BLINDNESS (2024 work-in-progrress)

Blindness can take many forms. Physically, it is the affliction of being born sightless or losing sight later in life.

Figuratively, one might think of Milton’s darkness visible, which the poet uses to describe the hell which awaits Lucifer when he falls from grace. 

Blindness can also be a self-inflicted punishment, as in Sophocles’ Oedipus Rex who puts out his own eyes to atone for an unspeakable sin.

Saramago’s epic novel opens at a traffic light, where the first victim of a mysterious pandemic suddenly loses the ability to see. Chaos quickly ensues and then proceeds to engulf the city, bringing society to the very edge of cataclysm, only to lift again suddenly and inexplicably.

More broadly, blindness could refer to the human condition: to the ability to see but not comprehend. Think of a newly arrived immigrant unable to read or speak the language of her new home, trying desperately to navigate and adapt to a different culture.

In creating this body of work, I took steps to make my process more arduous and tentative than photography usually is, like a blind person stumbling in the dark.
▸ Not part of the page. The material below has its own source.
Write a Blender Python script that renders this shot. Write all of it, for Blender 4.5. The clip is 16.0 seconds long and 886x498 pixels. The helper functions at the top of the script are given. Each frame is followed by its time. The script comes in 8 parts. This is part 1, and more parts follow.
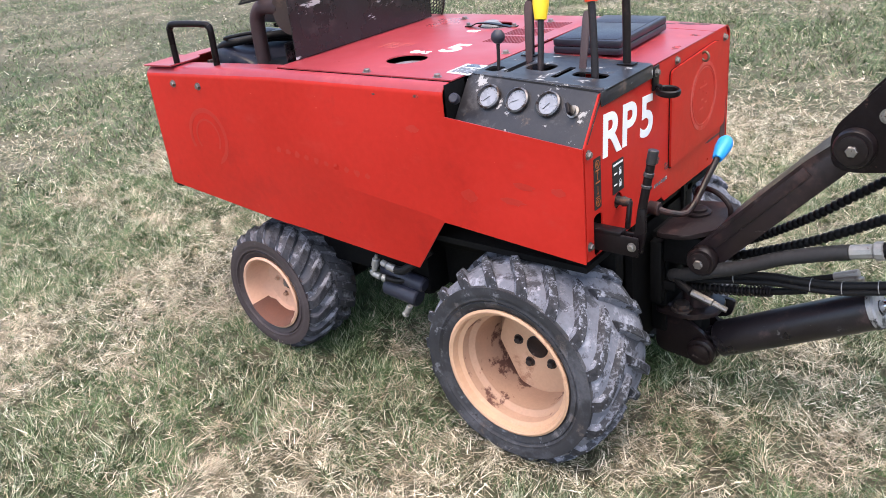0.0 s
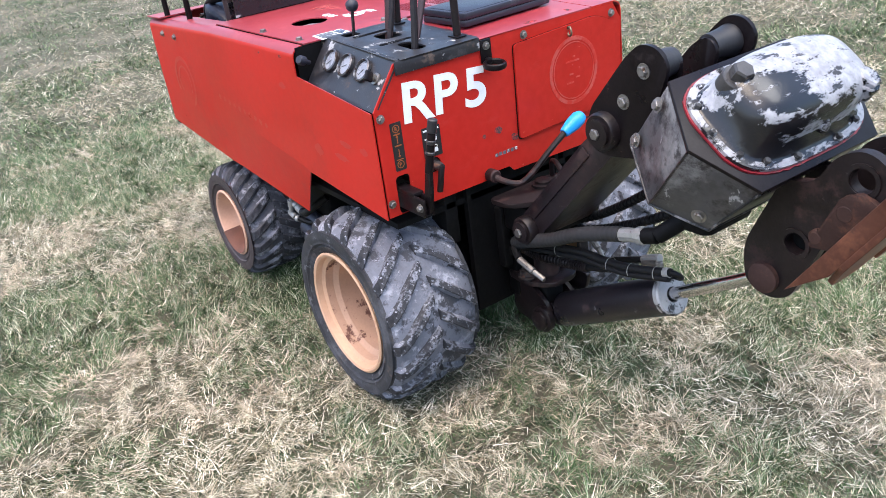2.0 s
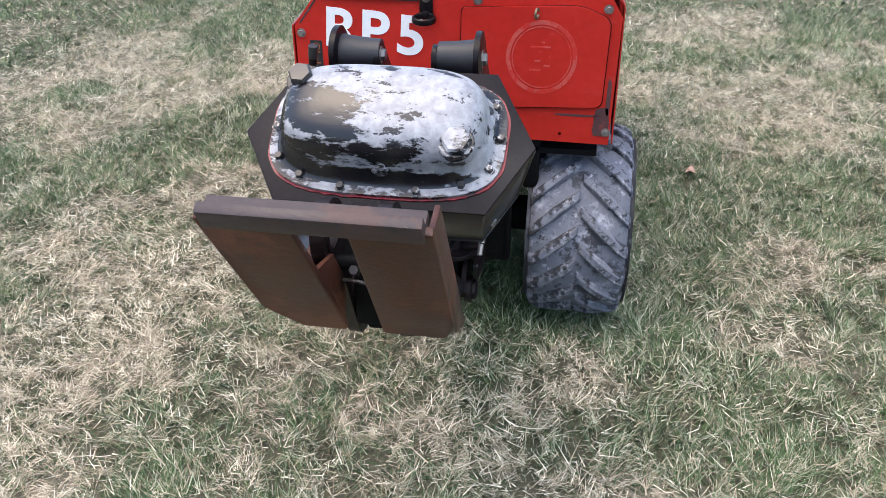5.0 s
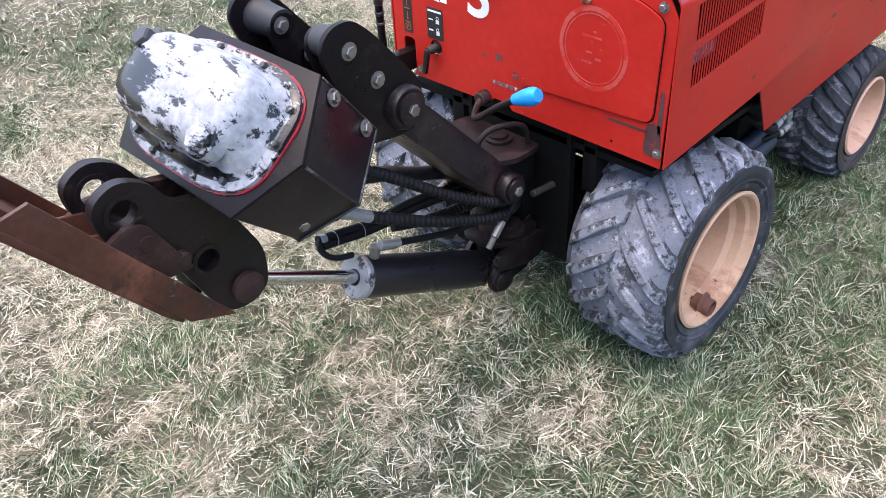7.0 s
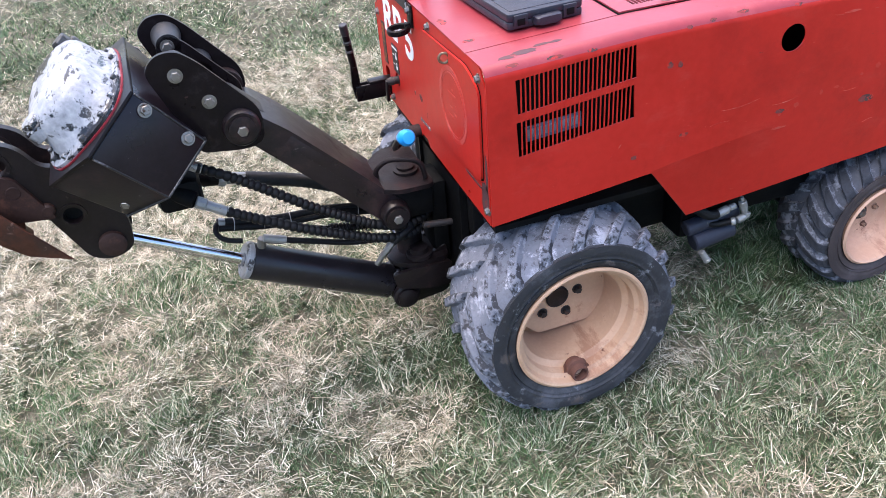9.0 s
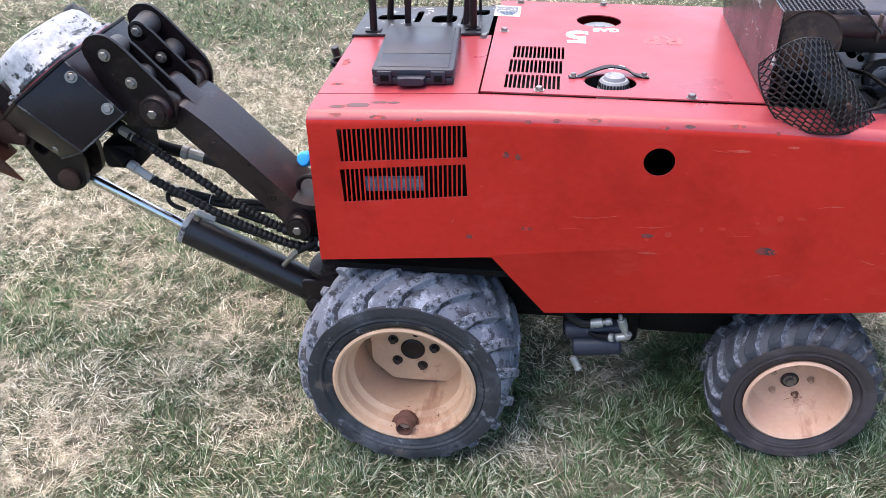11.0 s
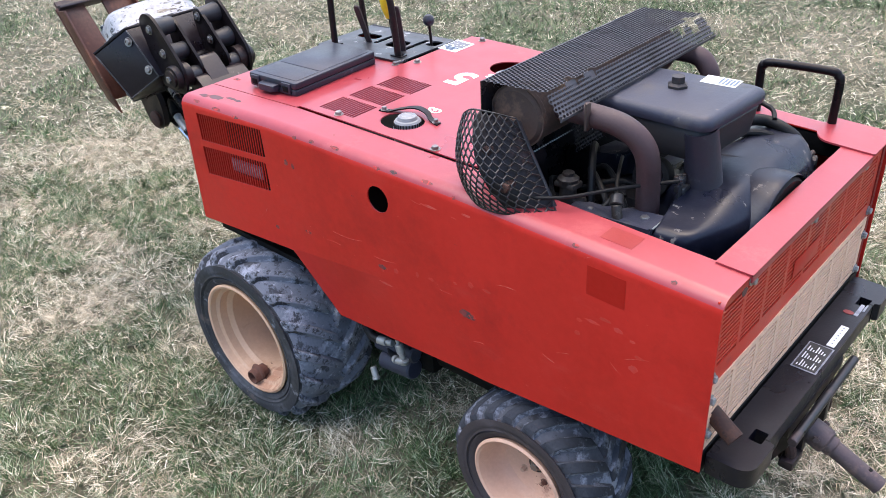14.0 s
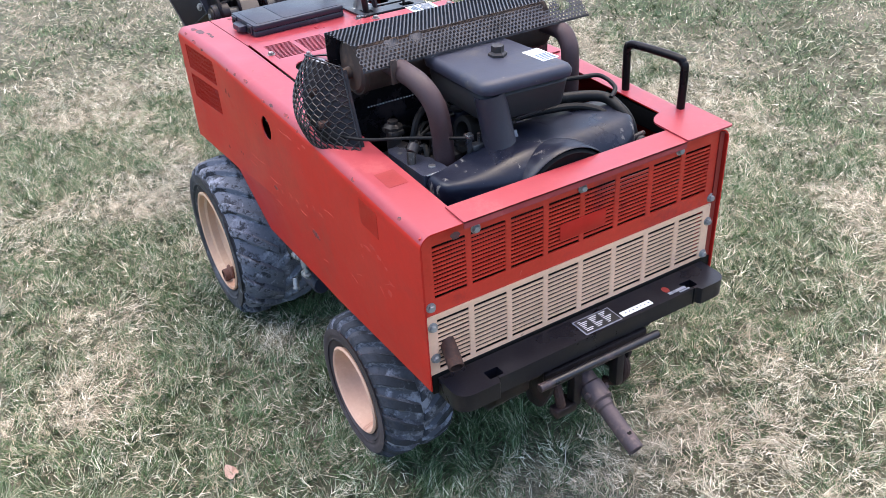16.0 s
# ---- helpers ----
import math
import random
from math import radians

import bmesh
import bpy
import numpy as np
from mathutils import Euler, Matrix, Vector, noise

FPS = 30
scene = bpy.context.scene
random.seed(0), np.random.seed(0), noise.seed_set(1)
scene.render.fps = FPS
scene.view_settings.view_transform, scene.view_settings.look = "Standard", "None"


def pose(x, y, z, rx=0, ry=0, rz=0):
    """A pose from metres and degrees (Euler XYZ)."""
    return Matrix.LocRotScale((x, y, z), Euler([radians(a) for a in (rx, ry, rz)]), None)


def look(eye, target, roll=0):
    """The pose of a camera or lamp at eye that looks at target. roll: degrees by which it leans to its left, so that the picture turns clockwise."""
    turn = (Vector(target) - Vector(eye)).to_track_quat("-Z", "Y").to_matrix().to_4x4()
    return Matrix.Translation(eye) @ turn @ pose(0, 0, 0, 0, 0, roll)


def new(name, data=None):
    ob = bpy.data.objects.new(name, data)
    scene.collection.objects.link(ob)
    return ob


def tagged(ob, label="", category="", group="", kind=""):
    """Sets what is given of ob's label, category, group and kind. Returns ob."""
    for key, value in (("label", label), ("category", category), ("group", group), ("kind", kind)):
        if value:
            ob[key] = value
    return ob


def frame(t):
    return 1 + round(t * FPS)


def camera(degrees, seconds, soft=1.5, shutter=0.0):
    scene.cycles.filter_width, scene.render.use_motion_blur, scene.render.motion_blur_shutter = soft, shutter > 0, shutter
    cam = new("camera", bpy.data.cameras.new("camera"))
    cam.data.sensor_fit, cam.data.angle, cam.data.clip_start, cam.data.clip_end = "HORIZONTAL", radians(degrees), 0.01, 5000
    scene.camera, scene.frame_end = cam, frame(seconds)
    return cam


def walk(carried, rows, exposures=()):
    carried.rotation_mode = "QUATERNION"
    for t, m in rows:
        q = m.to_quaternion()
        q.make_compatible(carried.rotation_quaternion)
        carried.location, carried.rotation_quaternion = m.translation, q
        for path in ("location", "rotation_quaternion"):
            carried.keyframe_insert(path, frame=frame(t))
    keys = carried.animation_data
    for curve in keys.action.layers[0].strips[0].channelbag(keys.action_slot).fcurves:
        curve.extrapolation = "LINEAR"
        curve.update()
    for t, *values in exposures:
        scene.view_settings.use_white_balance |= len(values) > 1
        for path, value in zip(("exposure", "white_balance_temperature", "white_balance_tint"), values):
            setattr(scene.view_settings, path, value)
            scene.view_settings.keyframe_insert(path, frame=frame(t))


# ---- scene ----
from mathutils import geometry

cam = camera(54.9, 16.0, soft=0.6)
PATH = [
    (0, (0.832, -1.84, 1.376), (-0.345, -0.457, 0.537), -6.4),
    (0.5, (1.106, -1.811, 1.35), (-0.153, -0.564, 0.424), -6.3),
    (1, (1.279, -1.626, 1.32), (-0.054, -0.471, 0.377), -6.8),
    (1.5, (1.423, -1.432, 1.356), (0.004, -0.365, 0.434), -7.3),
    (2, (1.619, -1.276, 1.35), (0.1, -0.317, 0.471), -7.8),
    (2.5, (1.864, -1.065, 1.367), (0.261, -0.24, 0.5), -8.5),
    (3, (1.954, -0.783, 1.328), (0.282, -0.148, 0.431), -7.2),
    (3.5, (2.031, -0.508, 1.36), (0.298, -0.107, 0.445), -5.7),
    (4, (2.149, -0.2, 1.372), (0.371, -0.053, 0.468), -4.2),
    (4.5, (2.148, 0.023, 1.369), (0.375, -0.036, 0.445), -3.1),
    (4.7, (2.095, 0.133, 1.348), (0.339, -0.012, 0.402), -1.8),
    (6.8, (1.392, 1.092, 1.425), (0.209, -0.012, 0.251), -2.7),
    (7, (1.332, 1.153, 1.437), (0.221, -0.028, 0.266), -3.4),
    (7.5, (1.214, 1.439, 1.473), (0.332, 0.042, 0.346), -3.2),
    (8, (1.077, 1.639, 1.505), (0.397, 0.113, 0.406), -3.8),
    (8.5, (0.789, 1.733, 1.514), (0.204, 0.193, 0.38), -4.9),
    (9, (0.552, 1.815, 1.543), (0.067, 0.24, 0.41), -5.2),
    (9.2, (0.438, 1.883, 1.558), (0.014, 0.286, 0.431), -4.8),
    (11.3, (-0.64, 1.956, 1.606), (-0.303, 0.289, 0.553), -1.4),
    (11.5, (-0.74, 1.951, 1.623), (-0.334, 0.28, 0.602), -1.7),
    (12, (-0.989, 1.852, 1.606), (-0.443, 0.196, 0.625), -1.3),
    (12.5, (-1.222, 1.713, 1.639), (-0.508, 0.121, 0.66), -2.0),
    (13, (-1.512, 1.653, 1.65), (-0.599, 0.173, 0.662), -3.7),
    (13.5, (-1.763, 1.61, 1.69), (-0.708, 0.244, 0.68), -4.6),
    (14, (-1.914, 1.479, 1.659), (-0.742, 0.229, 0.627), -3.1),
    (14.5, (-2.083, 1.353, 1.683), (-0.832, 0.201, 0.63), -4.7),
    (15, (-2.358, 1.3, 1.708), (-0.985, 0.266, 0.684), -5.9),
    (15.5, (-2.57, 1.229, 1.739), (-1.125, 0.291, 0.722), -6.3),
    (16, (-2.65, 1.002, 1.691), (-1.181, 0.171, 0.617), -3.5),
]
walk(cam, [(t, look(eye, target, roll)) for t, eye, target, roll in PATH], [(0, 1.77, 6850, 10), (0.8, 1.77, 6320, 10), (2.5, 1.77, 6500, 8.5), (4.5, 1.42, 6480, 8), (7, 1.86, 6400, 12), (9, 1.90, 6370, 12), (12, 1.88, 6750, 9.5), (14, 1.82, 6600, 9.5), (16, 1.86, 6480, 9)])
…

I first disabled - and at times modified - my equipment to strip away the advantage of its technological prowess; also I often worked in near darkness, where even the act of seeing became difficult. My lighting technique highlights the tactility of surfaces. Unlike a photographer, who builds meaning based on visual pattern, a blind person largely relies on the other senses to know the world. 

This series is driven by the consciousness of a nameless drifter, making his way through the streets of Seoul. Every photograph is a question mark which makes him pause and consider an object up close, trying to decipher its meaning through such changing emotions as anxiety, curiosity, fear or desire.